Red Onion Gravy and Asparagus
1 red onion
2 cloves garlic
800 ml beef stock from 1 beef stock cube (or actual beef stock)
2 sprigs thyme
2 tbsp Balsamic vinegar
1 tsp plain flour
1tbsp brown sugar
Asparagus tips
Method
Caramelise the onion and sugar, cook gently whilst stirring (12 minutes).
Sprinkle flour over the onion and cook for 1 minute.
Gradually stir in the stock and balsamic vinegar. Bring to the boil and then reduce the heat and leave to simmer gently.
Season with salt and pepper and strain when done.
For the asparagus, coat asparagus with olive oil and cook in a hot griddle pan for 3 minutes and season with salt and pepper.
Lemon Mascarpone Cake with Strawberries
225 g butter unsalted, soft
225 g sugar
1 tsp vanilla essence
4 large eggs
225 g self self-raising flour
1 tsp baking powder
3 tbsp milk
For the cream bit
250 g mascarpone cheese
4 tablespoons lemon curd or more, to taste*
lemon/strawberries to decorate
Method
Preheat the oven to 180 degrees celsius
Mix the ingredients up in a food processor,
Bake in two sandwich tins for 25 minutes or until done
While the cakes cool, make the 2-ingredient mascarpone lemon cream.

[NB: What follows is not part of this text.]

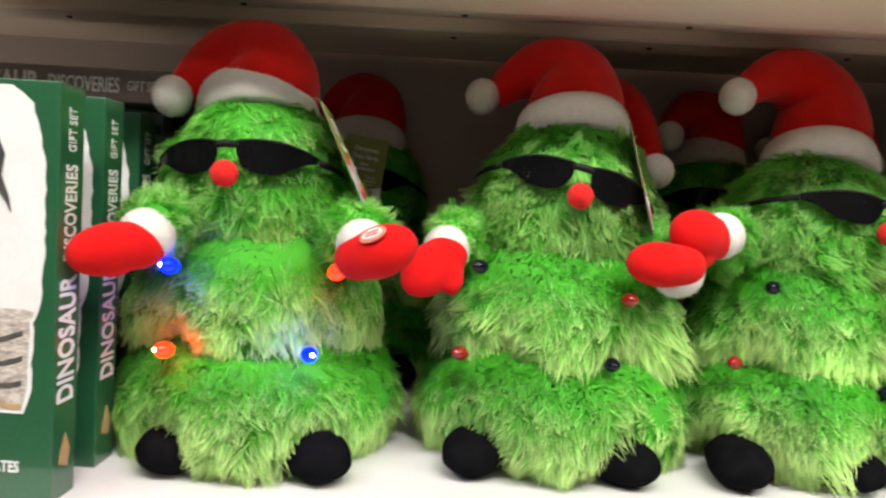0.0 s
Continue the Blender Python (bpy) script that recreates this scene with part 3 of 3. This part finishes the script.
X0, X1 = -1.1, 1.6
structure("shelf_deck", box(X0, X1, 0.385, 1.0, SHELF - 0.03, SHELF, 0.003), SHELF_WHITE, "white enamelled steel shelf under the toys")
structure("shelf_back", box(X0, X1, 1.0, 1.02, 0.0, 2.4), BACK_GREY, "grey brown back panel of the shelving")


def roof_profile():
    """Underside of the shelf above, front to back: lip, flange, groove, rib, recess."""
    z = ROOF
    rows = [(0.478, z + 0.032), (0.478, z + 0.003), (0.481, z), (0.634, z), (0.640, z + 0.002), (0.699, z + 0.011), (0.702, z + 0.014), (0.703, z + 0.024), (0.734, z + 0.024),
            (0.735, z + 0.009), (0.738, z + 0.007), (0.796, z + 0.010), (0.799, z + 0.013), (0.80, z + 0.032), (0.995, z + 0.032), (0.995, z + 0.045), (0.48, z + 0.045)]
    bm = bmesh.new()
    a = [bm.verts.new((X0, y, zz)) for y, zz in rows]
    b = [bm.verts.new((0.83, y, zz)) for y, zz in rows]
    n = len(rows)
    for i in range(n):
        bm.faces.new((a[i], a[(i + 1) % n], b[(i + 1) % n], b[i]))
    bm.faces.new(a[::-1])
    bm.faces.new(b)
    return bm


upper = structure("shelf_above", roof_profile(), SHELF_CREAM, "cream steel underside of the shelf above")
part("end_flange", box(0.8305, 0.923, 0.478, 0.995, ROOF - 0.002, ROOF + 0.045, 0.001), SHELF_CREAM, upper)
part("ticket_strip", box(X0, 0.923, 0.472, 0.4775, ROOF + 0.008, ROOF + 0.05, 0.001), PINK, upper, "pink ticket strip")
for k in range(-6, 3):
    for dx, yy, zz in ((0.012, 0.578, 0.0), (0.0, 0.672, 0.0062), (-0.012, 0.768, 0.0082)):
        if yy < 0.6 and k % 2:
            continue
        bm = bmesh.new()
        bmesh.ops.create_cone(bm, cap_ends=True, segments=14, radius1=0.0032, radius2=0.0026, depth=0.0016, matrix=Matrix.Translation((0.41 + 0.209 * k + dx, yy, ROOF + zz)))
        part("screw", bm, HOLE, upper, "", True)

# ---- room that closes the place ----
structure("floor", box(-4, 4.5, -2.2, 1.6, -0.05, 0), FLOOR, "pale vinyl shop floor")
structure("ceiling", box(-4, 4.5, -2.2, 1.6, 3.0, 3.05), WALL, "plain grey shop ceiling")
structure("wall_aisle", box(-4, 4.5, -2.25, -2.2, 0, 3.0), WALL, "plain shop wall across the aisle")
structure("wall_far", box(-4, 4.5, 1.6, 1.65, 0, 3.0), WALL, "plain shop wall behind the shelving")
structure("wall_left", box(-4.05, -4, -2.25, 1.65, 0, 3.0), WALL, "plain shop wall closing the shop")
structure("wall_right", box(4.5, 4.55, -2.25, 1.65, 0, 3.0), WALL, "plain shop wall closing the shop")
structure("shelf_base", box(X0, X1, 0.42, 0.98, 0.0, SHELF - 0.031), SHELF_WHITE, "white base under the shelf")


# ---- dinosaur gift boxes ----
def gift_box(x_right, y_front, label, turn=0.0, w=0.21, d=0.029, h=0.276, front=True):
    """A shrink-wrapped card box standing on end: printed front and a lettered spine."""
    ob = part("gift_box", box(-w, 0, 0, d, 0, h, 0.0012), BOX_GREEN)
    ob.matrix_world = pose(x_right, y_front, SHELF, 0, 0, turn)
    tagged(ob, label, "gift box", "dinosaur gift boxes")
    spine = Matrix((Vector((0, 0, 1)), Vector((0, -1, 0)), Vector((1, 0, 0)))).transposed().to_4x4()
    at = lambda z, y: Matrix.Translation((0.0004, y, z)) @ spine
    lettering("DINOSAUR", 0.026, at(0.065, d * 0.5 + 0.008), PRINT_WHITE, ob, "LEFT", 1, 0.0006, "white lettering", 0.086)
    lettering("DISCOVERIES", 0.0185, at(0.16, d * 0.5 + 0.006), PRINT_WHITE, ob, "LEFT", 1, 0.0003, "white lettering", 0.064)
    lettering("GIFT SET", 0.0125, at(0.232, d * 0.5 + 0.004), PRINT_WHITE, ob, "LEFT", 1, 0.0, "white lettering", 0.029)
    mk = Matrix.Translation((0.0002, d * 0.5, 0.02)) @ spine
    part("spine_mark", outline([(0, -0.004), (0.012, -0.007), (0.024, -0.001), (0.013, 0.004), (0.004, 0.006)], 1, mk, 0.0004), PRINT_SAND, ob)
    if front:
        face = Matrix((Vector((1, 0, 0)), Vector((0, 0, 1)), Vector((0, -1, 0)))).transposed().to_4x4()
        f = lambda lift: Matrix.Translation((0, -0.0004 - lift, 0)) @ face
        rng = random.Random(5)
        inset = lambda z: np.interp(z, [0.06, 0.075, 0.12, 0.132, 0.17, 0.219, 0.247, 0.262, 0.267, 0.272], [0.019, 0.0145, 0.0135, 0.009, 0.0075, 0.008, 0.0135, 0.018, 0.024, 0.032])
        edge = [(-inset(z) + rng.uniform(-0.0008, 0.0008), z) for z in np.linspace(0.06, 0.272, 40)]
        part("picture_panel", outline([(-w + 0.02, 0.06)] + edge + [(-w + 0.02, 0.272)], 1, f(0), 0.0004), PRINT_WHITE, ob, "white picture panel with torn-looking edge")
        ground = [(-w + 0.022, 0.063)] + [(-inset(z) - 0.002 + rng.uniform(-0.0006, 0.0004), z) for z in np.linspace(0.064, 0.127, 10)] + [(x, 0.13 + rng.uniform(-0.004, 0.004)) for x in np.linspace(-0.02, -w + 0.022, 12)]
        part("rock_picture", outline(ground, 1, f(0.0006), 0.0003), PRINT_GREY, ob)
        for k in range(4):
            z = 0.069 + 0.013 * k
            rib = [(x, z + 0.006 * math.sin((x + 0.01 * k) * 60) + 0.0035) for x in np.linspace(-0.12, -0.02, 12)]
            rib += [(x, z + 0.006 * math.sin((x + 0.01 * k) * 60)) for x in np.linspace(-0.02, -0.12, 12)]
            part("bone_picture", outline(rib, 1, f(0.001), 0.0003), [PRINT_DARK, PRINT_SAND][k == 0], ob)
        claw = [(-0.06, 0.247), (-0.047, 0.243), (-0.0405, 0.228), (-0.0425, 0.214), (-0.037, 0.2), (-0.0355, 0.19), (-0.0385, 0.196), (-0.0475, 0.209), (-0.0495, 0.226), (-0.06, 0.234)]
        part("claw_picture", outline(claw, 1, f(0.001) @ pose(0.006, 0, 0), 0.0003), PRINT_DARK, ob)
        lettering("ATES", 0.0105, f(0.0006) @ pose(-0.0206, 0.021, 0), PRINT_WHITE, ob, "RIGHT", 0.75, 0.0002, "white lettering")
    return ob


gift_box(-0.258, 0.446, "green dinosaur gift box at the front of the row", 0)
gift_box(-0.263, 0.512, "green dinosaur gift box standing behind another", 1)
gift_box(-0.278, 0.6, "green dinosaur gift box standing behind another", -1)
gift_box(-0.285, 0.66, "green dinosaur gift box standing behind another", 1, h=0.286)
gift_box(-0.28, 0.72, "green dinosaur gift box in shade at the back", 0, h=0.286, front=False)
gift_box(-0.285, 0.79, "green dinosaur gift box in shade at the back", 0, h=0.286, front=False)
# one lies flat on top of the row
top = part("gift_box", box(-0.276, 0, 0, 0.21, 0, 0.029, 0.0012), PRINT_BROWN)
top.matrix_world = pose(-0.243, 0.62, SHELF + 0.2865)
tagged(top, "brown spined dinosaur gift box lying on the others", "gift box", "dinosaur gift boxes")
tf = Matrix.Translation((0, -0.0004, 0)) @ Matrix((Vector((1, 0, 0)), Vector((0, 0, 1)), Vector((0, -1, 0)))).transposed().to_4x4()
lettering("DINOSAUR", 0.024, tf @ pose(-0.222, 0.006, 0), PRINT_WHITE, top, "LEFT", 1, 0.0006, "", 0.086)
lettering("DISCOVERIES", 0.0185, tf @ pose(-0.128, 0.008, 0), PRINT_WHITE, top, "LEFT", 1, 0.0003, "", 0.064)
lettering("GIFT SET", 0.0125, tf @ pose(-0.057, 0.01, 0), PRINT_WHITE, top, "LEFT", 1, 0.0, "", 0.029)


# ---- black and gold boxes at the end of the shelf ----
def black_box(x, y, z, h, label, d=0.16, w=0.2):
    ob = part("black_box", box(0, w, 0, d, 0, h, 0.0015), BLACK_CARD)
    ob.matrix_world = pose(x, y, z)
    tagged(ob, label, "box", "black boxes at the shelf end")
    part("gold_front", box(0.004, w - 0.004, -0.0012, -0.0002, 0.01, h - 0.012), GOLD_CARD, ob, "gold printed front")
    part("gold_edge", box(-0.0011, -0.0002, 0.003, 0.009, 0.01, h - 0.012), GOLD_CARD, ob)
    part("label_strip", box(-0.001, -0.0002, d * 0.5, d * 0.53, h * 0.3, h * 0.8), PRINT_BROWN, ob)
    return ob


for k, yy in enumerate((0.608, 0.777)):
    low = 0.258 if k == 0 else 0.2
    black_box(0.927 + 0.002 * k, yy, SHELF, low, "black glossy box with gold front on the shelf", 0.152)
    black_box(0.925 + 0.003 * k, yy + 0.003, SHELF + low + 0.0005, 0.37 - low, "black glossy box with gold front on another box", 0.15)
    # added third layer: stands in for the darkness above, hides the lit back panel
    black_box(0.926 + 0.002 * k, yy + 0.002, SHELF + 0.371, 0.24, "black glossy box with gold front, added to keep the area above the stack dark", 0.151)

# ---- green soft toy between the rows ----
sack = new("gift_sack")
sack.matrix_world = pose(0.645, 0.70, SHELF)
tagged(sack, "green felt gift sack with red and orange trim", "soft toy")
part("sack_body", tube(spline([(0, 0, 0.001, 0.028), (0, 0, 0.02, 0.042), (0.002, 0, 0.1, 0.043), (0, 0, 0.17, 0.041), (-0.004, 0, 0.215, 0.036), (-0.012, 0, 0.243, 0.02)], 5), 14, 0.8, 0.12), GREEN_FELT, sack, "green felt sack", True)
part("trim", ball((0.02, 0.012, 0.05), pose(-0.032, -0.026, 0.19, 0, 12, 0), wobble=0.2), RED, sack, "red felt trim", True)
part("top", ball((0.018, 0.018, 0.012), pose(-0.022, -0.01, 0.252), wobble=0.2), RED, sack, "red felt top", True)
part("patch", ball((0.016, 0.012, 0.026), pose(-0.036, -0.028, 0.135), wobble=0.2), ORANGE_FELT, sack, "orange felt patch", True)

Decorate with icing sugar, lemons and strawberries
Yorkshire Pudding
(Making this gave us so much joy! You see, we are not used to making a traditional British Sunday roast dinner, but we actually looked for a Mary Berry recipe and even practised to make it before filming it for the show)
100g plain flour
¼ tsp salt
3 large eggs
225ml semi-skimmed milk
125 ml sunflower oil
Method
Preheat the oven to 220C, Fan 200C/Gas 7
Measure the flour and salt into a bowl and make a well in the centre.
Add the eggs and a little milk. Whisk until smooth and gradually add the remaining milk. This can be made by hand but is best made with an electric hand whisk until the bubbles burst on the surface.
Pour into a jug.
Measure a teaspoon of oil into each hole of the 12 hole tin. Transfer to the preheated oven for about 5 minutes until the oil is piping hot.

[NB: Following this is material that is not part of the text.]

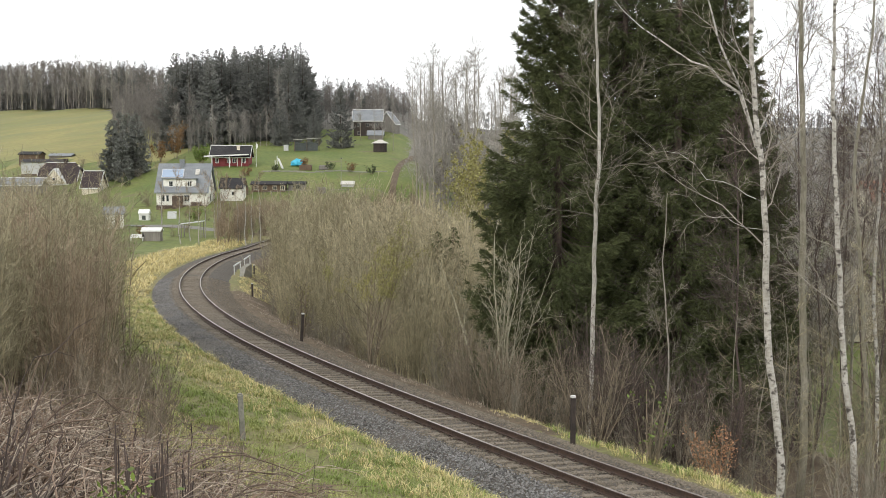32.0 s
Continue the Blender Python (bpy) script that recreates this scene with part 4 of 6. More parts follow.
def house(name, label, category, x, y, z, length, depth, wall_h, roof_h, wall, roof, trim=None, turn=0, over=0.35, plinth=0.0, hip=0.0, gable=None, group=""):
    """A gabled house: ridge along its own x, front towards -y; a thing with walls, roof slabs and trim."""
    h = tagged(empty(name, (x, y, z), turn), label, category, group=group)
    L, D = length / 2, depth / 2
    gable = gable or wall
    p0 = plinth
    if plinth:
        part("plinth", box_bm(-L - 0.03, L + 0.03, -D - 0.03, D + 0.03, -1.5, plinth), M_PLINTH, h)
    else:
        part("plinth", box_bm(-L + 0.02, L - 0.02, -D + 0.02, D - 0.02, -1.5, 0.02), M_PLINTH, h)
    part("wall", box_bm(-L, L, -D, -D + 0.3, p0, wall_h), wall, h)
    part("wall", box_bm(-L, L, D - 0.3, D, p0, wall_h), wall, h)
    for sx in (-1, 1):
        bm = bmesh.new()
        pts = [(-D + 0.301, p0), (D - 0.301, p0), (D - 0.301, wall_h), (0, wall_h + roof_h * (D - 0.3) / D), (-D + 0.301, wall_h)]
        vs = [bm.verts.new((sx * L, a, b)) for a, b in pts]
        ws = [bm.verts.new((sx * (L - 0.3), a, b)) for a, b in pts]
        bm.faces.new(vs), bm.faces.new(ws)
        for i in range(5):
            bm.faces.new((vs[i], vs[(i + 1) % 5], ws[(i + 1) % 5], ws[i]))
        bmesh.ops.recalc_face_normals(bm, faces=bm.faces)
        part("gable_wall", bm, gable, h)
    sl = roof_h / D
    for sy in (-1, 1):
        bm = bmesh.new()
        oL = L + over
        e_y, e_z = sy * (D + over), wall_h - sl * over
        cut = hip * D
        top = [(-oL + hip * 1.0, 0, wall_h + roof_h), (oL - hip * 1.0, 0, wall_h + roof_h)]
        if hip:
            c = 0.35
            a_y, a_z = sy * D * c, wall_h + roof_h * (1 - c)
            pts = [(-oL, e_y, e_z), (oL, e_y, e_z), (oL, a_y, a_z), top[1], top[0], (-oL, a_y, a_z)]
        else:
            pts = [(-oL, e_y, e_z), (oL, e_y, e_z), top[1], top[0]]
        vs = [bm.verts.new((a, b, c + 0.04)) for a, b, c in pts]
        ws = [bm.verts.new((a, b, c + 0.2)) for a, b, c in pts]
        bm.faces.new(vs), bm.faces.new(ws)
        for i in range(len(pts)):
            j = (i + 1) % len(pts)
            bm.faces.new((vs[i], vs[j], ws[j], ws[i]))
        bmesh.ops.recalc_face_normals(bm, faces=bm.faces)
        part("roof_slope", bm, roof, h)
        if trim:
            part("gutter", box_bm(-oL, oL, e_y - 0.07, e_y + 0.07, e_z - 0.03, e_z + 0.17), trim, h)
    if hip:
        for sx in (-1, 1):
            bm = bmesh.new()
            c = 0.35
            oL = L + over
            pts = [(sx * oL, -D * c, wall_h + roof_h * (1 - c)), (sx * oL, D * c, wall_h + roof_h * (1 - c)), (sx * (oL - hip), 0, wall_h + roof_h)]
            vs = [bm.verts.new((a, b, e + 0.04)) for a, b, e in pts]
            ws = [bm.verts.new((a, b, e + 0.205)) for a, b, e in pts]
            bm.faces.new(vs), bm.faces.new(ws)
            for i in range(3):
                bm.faces.new((vs[i], vs[(i + 1) % 3], ws[(i + 1) % 3], ws[i]))
            bmesh.ops.recalc_face_normals(bm, faces=bm.faces)
            part("roof_hip", bm, roof, h)
    if trim:
        oL = L + over
        for sx in (-1, 1):
            for sy in (-1, 1):
                ys, zs = [0, sy * (D + over)], [wall_h + roof_h, wall_h - sl * over]
                if hip:
                    ys[0], zs[0] = sy * D * 0.35, wall_h + roof_h * 0.65
                bm = bmesh.new()
                vs = [bm.verts.new((sx * oL + dx, ys[i], zs[i] + dz)) for i in (0, 1) for dx in (0.01 * sx, 0.07 * sx) for dz in (0.0, 0.27)]
                for q in ((0, 1, 5, 4), (2, 3, 7, 6), (0, 2, 6, 4), (1, 3, 7, 5), (0, 1, 3, 2), (4, 5, 7, 6)):
                    bm.faces.new([vs[i] for i in q])
                bmesh.ops.recalc_face_normals(bm, faces=bm.faces)
                part("bargeboard", bm, trim, h)
        part("ridge_cap", box_bm(-oL + hip, oL - hip, -0.16, 0.16, wall_h + roof_h + 0.12, wall_h + roof_h + 0.26), trim, h)
    return h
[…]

Carefully remove from the oven and pour the batter equally between the holes.
Return to the oven and cook for 20-25 minutes until golden brown and well risen. Serve immediately.
Other recipes shared on Shop Smart Save Money
Meals for fussy eaters, including the crispy frittata tray bake
Tired but smiling after the 58th take of the same sequence after this Easter lamb cooking.
Studio Day and it was revealed that we did manage to meet the challenge and spend under £20 to create this amazing meal for the family of four.
There you have it. If you do make any of these, please tell us about it. Have a good one.
Shirley says
I’ve never prepared a big Easter meal before but this one looks absolutely delicious!!
Joleisa says
We don’t usually do this type of meal but we actually enjoyed doing it. IT is quite British and the family loved it.